According to Borle, earlier research focused primarily on select categories, often among moderately selling items, while this new study examined the impact of assortment reductions on the frequency and dollar amounts of purchases of each category, as well as the overall amount of purchases and visits to the store. Utilizing data on over 1200 households from an online grocery and delivery service, Borle and his co-authors, Peter Boutwright and Joseph Kadane from Carnegie Mellon University, Joseph Nunes from the University of Southern California and Galit Shmueli from the University of Maryland, analyzed the shopping behavior of two groups of customers during a six-month period –

one which was offered a reduced selection of products, and the other a full assortment.

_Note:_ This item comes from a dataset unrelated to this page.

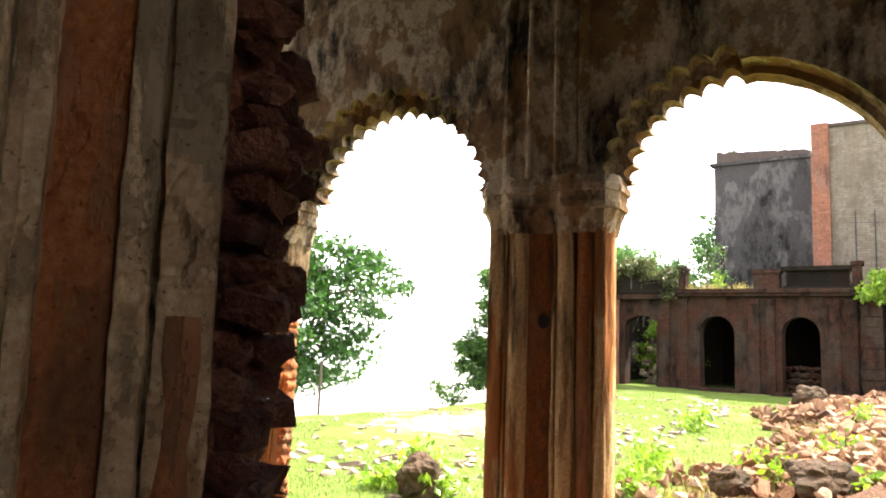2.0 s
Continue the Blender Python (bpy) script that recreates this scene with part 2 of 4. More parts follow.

“While reduced assortment can help simplify shopping by eliminating clutter or redundant items, it may not outweigh the loss in sales we observed in our findings,” Borle says. “The challenge for managers is to figure out what is considered clutter by their average customer, and how a change in assortment may affect some segments of their customers.”

Borle believes further experimentation could help managers more precisely select which product categories or the number of categories and to what extent they could be reduced without a significant effect on the store's overall image or customers' visits.

“Shoppers may forgive the loss of scented toilet tissue,” Borle concludes, “ but a loss of variety across all categories might recast the store in an unfavorable light.”

In addition to his studies on consumer responses to product assortments, Borle conducts research on quantitative models of consumer behavior and Bayesian econometrics. Prior to joining the Jones School in 2003, he managed and implemented the AIDS prevention and tuberculosis eradication programs in India for England's Department of International Development.

A graduate of Banaras Hindu University in Varanasi, India, Borle received his master's in business administration from XLRI Institute of Management in Jamshedpur, India, and his Ph.D. in marketing from Carnegie Mellon University.